Varie, 28 maggio 2004
STARACE
STARACE Potito Cervinara (Avellino) 14 luglio 1981. Tennista • «[...] San Potito, sfortunatamente decapitato ai suoi dì dall’imperatore Antonino. Certo meno noto della sua collega, Potito tiene sacrario nella cattedrale di Cervinara, ducato longobardo di Benevento, a partire - come tutti saprete - dal lontano 570 d.c. Proprio lì, in tanta attuale miseria di maschi italici, dovevamo trovare un tennista capace di far schiumare rabbia ad un bel numero di rappresentanti di Chauvin, mescolati ai 10018 spettatori dello stadio. Se Potito Starace è stato capace di rinfrescare la modesta notorietà del suo patrono, battendo il n. 10 del mondo Sebastien Grosjean, chi soffre, come lo scriba, di senescenza, ricorderà un lontanissimo ascendente, Achille.
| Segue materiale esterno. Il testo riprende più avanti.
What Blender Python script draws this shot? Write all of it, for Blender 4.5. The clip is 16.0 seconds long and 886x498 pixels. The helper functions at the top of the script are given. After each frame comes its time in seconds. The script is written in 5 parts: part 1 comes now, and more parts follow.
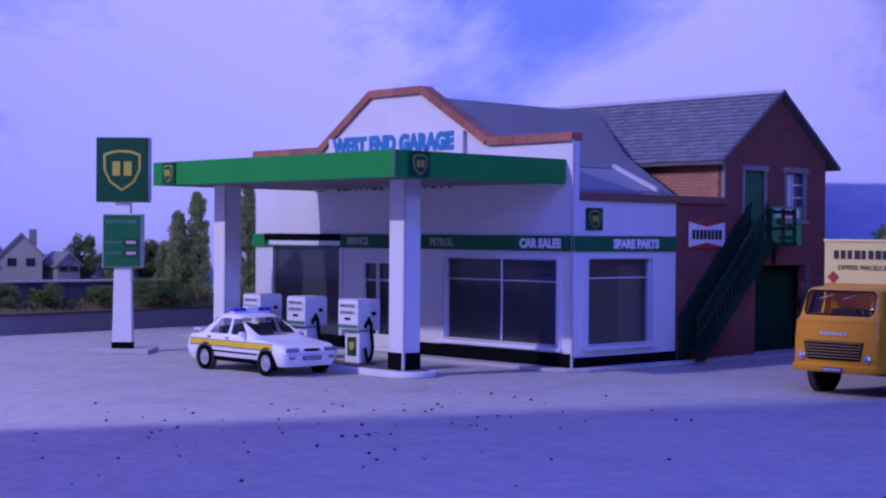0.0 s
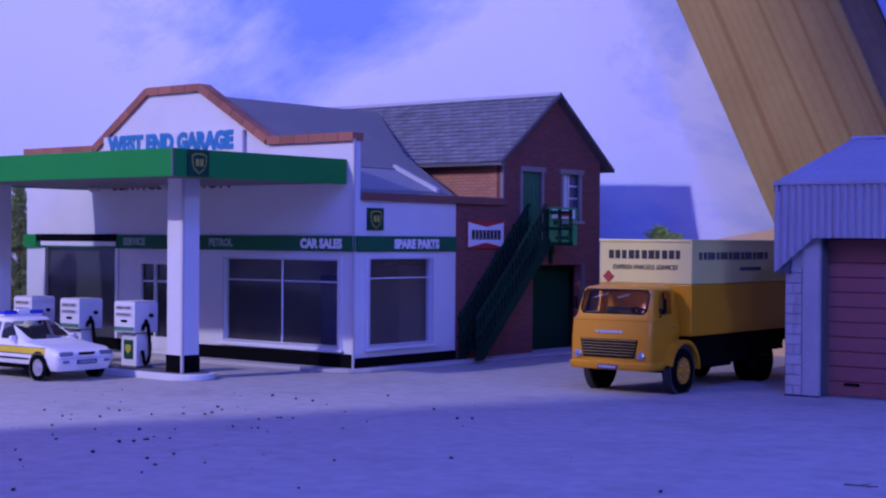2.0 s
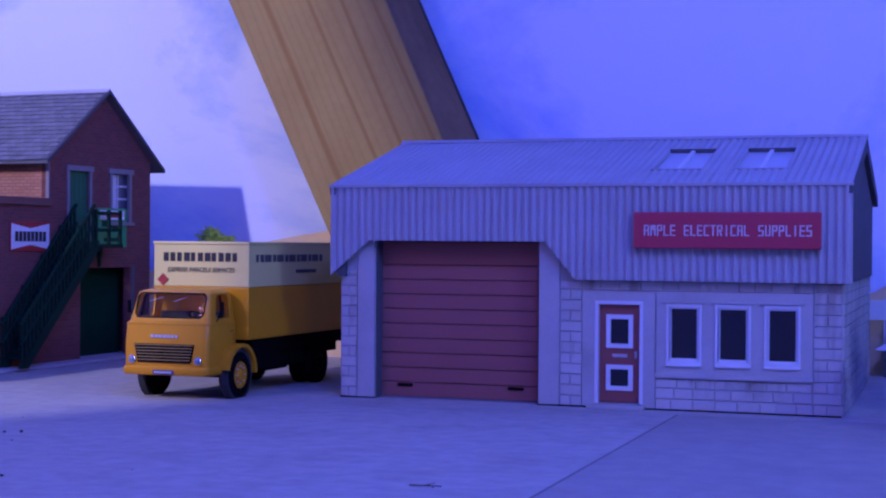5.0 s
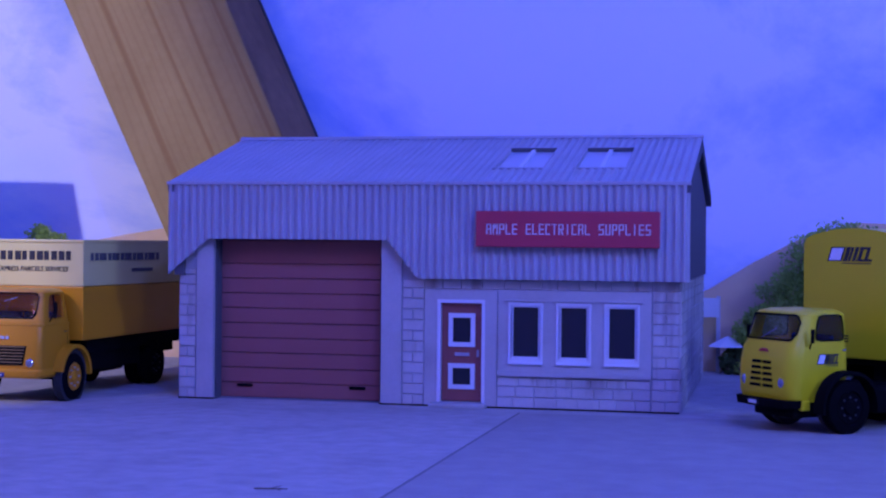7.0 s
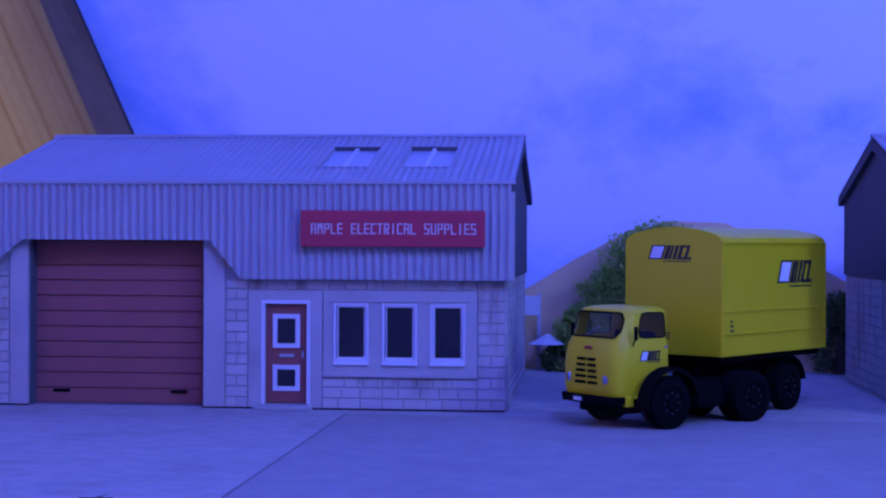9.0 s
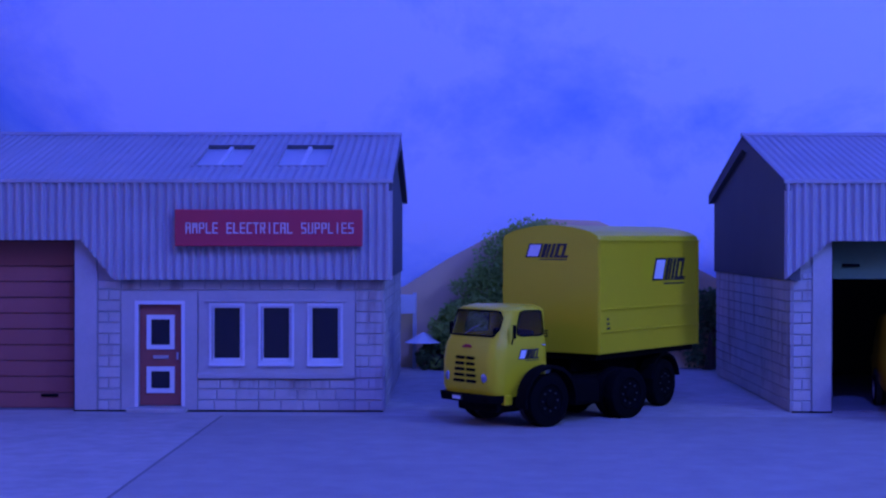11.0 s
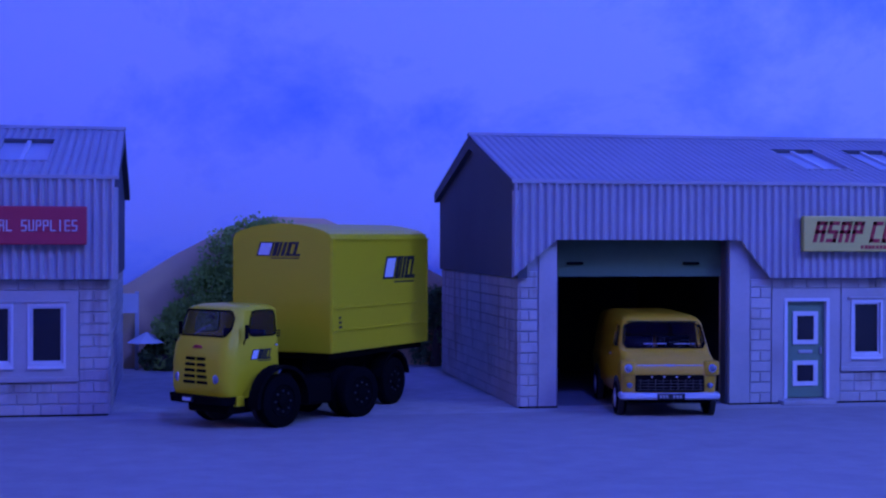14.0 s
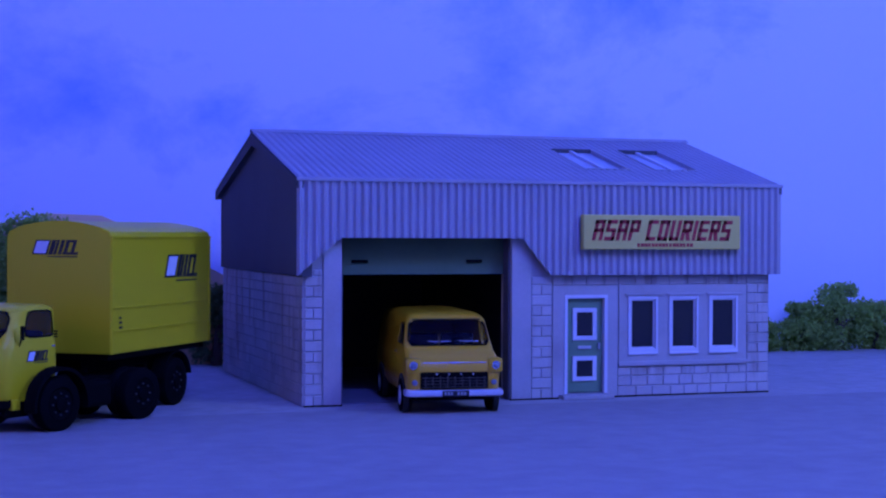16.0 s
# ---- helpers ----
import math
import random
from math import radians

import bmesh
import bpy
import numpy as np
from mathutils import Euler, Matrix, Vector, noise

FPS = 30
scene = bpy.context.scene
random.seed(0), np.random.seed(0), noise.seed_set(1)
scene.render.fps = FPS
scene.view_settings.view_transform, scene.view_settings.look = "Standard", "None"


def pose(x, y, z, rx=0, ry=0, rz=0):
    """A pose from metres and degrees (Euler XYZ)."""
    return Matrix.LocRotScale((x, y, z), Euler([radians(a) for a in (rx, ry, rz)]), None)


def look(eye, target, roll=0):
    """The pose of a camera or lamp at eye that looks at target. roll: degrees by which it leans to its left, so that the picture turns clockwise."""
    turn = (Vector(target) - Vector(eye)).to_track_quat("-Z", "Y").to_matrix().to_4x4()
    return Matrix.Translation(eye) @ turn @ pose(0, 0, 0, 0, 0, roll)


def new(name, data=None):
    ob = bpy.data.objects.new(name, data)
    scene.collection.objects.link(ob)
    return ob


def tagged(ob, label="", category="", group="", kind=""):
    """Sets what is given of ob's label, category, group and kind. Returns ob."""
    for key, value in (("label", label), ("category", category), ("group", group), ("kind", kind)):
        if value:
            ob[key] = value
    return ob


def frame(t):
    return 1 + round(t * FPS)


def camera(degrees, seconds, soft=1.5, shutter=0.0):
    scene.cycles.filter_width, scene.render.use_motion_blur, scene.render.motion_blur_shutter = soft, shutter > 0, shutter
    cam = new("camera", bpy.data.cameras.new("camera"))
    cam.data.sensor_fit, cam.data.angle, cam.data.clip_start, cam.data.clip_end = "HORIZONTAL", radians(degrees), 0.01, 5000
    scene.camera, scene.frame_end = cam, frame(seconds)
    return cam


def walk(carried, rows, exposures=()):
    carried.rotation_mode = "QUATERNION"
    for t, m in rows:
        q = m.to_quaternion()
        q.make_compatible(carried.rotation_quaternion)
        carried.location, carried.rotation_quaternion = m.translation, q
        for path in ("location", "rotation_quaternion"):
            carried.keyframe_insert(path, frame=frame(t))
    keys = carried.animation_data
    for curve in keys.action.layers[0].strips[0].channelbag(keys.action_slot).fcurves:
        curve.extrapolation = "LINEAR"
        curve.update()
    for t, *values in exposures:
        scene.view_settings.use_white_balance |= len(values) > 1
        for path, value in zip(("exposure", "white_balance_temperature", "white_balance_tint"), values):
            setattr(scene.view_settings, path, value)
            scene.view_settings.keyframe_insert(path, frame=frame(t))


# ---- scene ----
S = 1.0 / 76.0          # the layout is a 1:76 model: lengths below are in prototype metres

# ---- camera ----
cam = camera(32.38, 16.0, soft=2.2)
# seconds, eye x y z, heading (degrees to the right of +y), pitch, roll
ROWS = [
    (0, 1.051, -0.602, 3.304, -44.252, -0.454, 0.443),
    (0.5, 1.034, -0.591, 3.297, -42.459, -0.417, 0.391),
    (1, 1.009, -0.576, 3.291, -40.553, -0.394, 0.410),
    (1.5, 0.977, -0.557, 3.286, -38.638, -0.379, 0.435),
    (2, 0.922, -0.525, 3.282, -35.971, -0.354, 0.392),
    (2.5, 0.845, -0.482, 3.280, -32.928, -0.297, 0.396),
    (3, 0.762, -0.436, 3.280, -30.071, -0.278, 0.398),
    (3.5, 0.670, -0.385, 3.283, -27.260, -0.239, 0.406),
    (4, 0.572, -0.330, 3.287, -24.482, -0.203, 0.426),
    (4.5, 0.472, -0.274, 3.293, -21.818, -0.182, 0.423),
    (5, 0.354, -0.207, 3.301, -18.821, -0.182, 0.435),
    (5.2, 0.310, -0.182, 3.304, -17.736, -0.194, 0.386),
    (7.3, 0.054, -0.032, 3.326, -11.554, -0.208, 0.385),
    (7.5, 0.022, -0.013, 3.329, -10.783, -0.194, 0.253),
    (8, -0.060, 0.036, 3.337, -8.803, -0.199, 0.241),
    (8.5, -0.140, 0.086, 3.345, -6.857, -0.206, 0.251),
    (10.8, -0.358, 0.225, 3.369, -1.343, -0.336, 0.151),
    (11, -0.388, 0.245, 3.373, -0.526, -0.324, 0.070),
    (11.5, -0.462, 0.295, 3.381, 1.482, -0.333, 0.083),
    (12, -0.541, 0.352, 3.391, 3.778, -0.345, 0.092),
    (12.5, -0.599, 0.394, 3.398, 5.556, -0.327, 0.128),
    (13, -0.628, 0.416, 3.402, 6.493, -0.361, 0.118),
    (13.5, -0.660, 0.442, 3.407, 7.596, -0.400, 0.097),
    (14, -0.732, 0.502, 3.417, 10.233, -0.451, 0.169),
    (14.5, -0.789, 0.555, 3.426, 12.681, -0.491, 0.184),
    (15, -0.829, 0.595, 3.432, 14.670, -0.516, 0.168),
    (15.5, -0.858, 0.630, 3.437, 16.436, -0.541, 0.197),
    (16, -0.886, 0.671, 3.443, 18.659, -0.548, 0.221),
]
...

Segretario del Partito Nazionale Fascista dal ”31 al ”39, Achille era anche lui, a suo modo, uno sportivo. I suoi tuffi in divisa di orbace attraverso cerchi infuocati terminarono a Piazzale Loreto, il 29 aprile 1945. Simili audaci accostamenti non sembrano aver turbato la concentrazione del tennista Potito Starace [...] che sta traversando un momento di ispirazione. Avvezzo a tornei di terzo rango, quali i challenger, ne ha [...] vinto uno, a San Remo, e non si è più fermato [...] disinvolmente soprannominato dai miei colleghi franciosi Petitò, piccolino, sicura antifrasi del suo 1,90. La buona statura consente al neo-eroe patrio un notevole, ancorché non tonitruante, servizio. Quel che però riesce meglio a Starace è il diritto, e non soltanto quello anomalo, oggi dominio di qualsiasi professionista che si rispetti. A differenza di molti suoi colleghi terraioli, Potito mostra anche una ragionevole tendenza all’attacco, e altrettanto buona disposizione alla scelta degli angoli utili a volleare. Non altrettanto valido è il rovescio bimane, che diviene addirittura incerto quando il nostro è costretto a staccare la sinistra. Mentre annoto simili considerazioni, prego il lettore aficionado di essere benevolo. Ho sempre ritenuto che non sia possibile inoltrarsi in giudizi più che superficiali, se non si vede un tennista più di cinque volte, su fondi diversi, in buona e, soprattutto, in cattiva giornata» (Gianni Clerici, ”la Repubblica” 28/5/2004).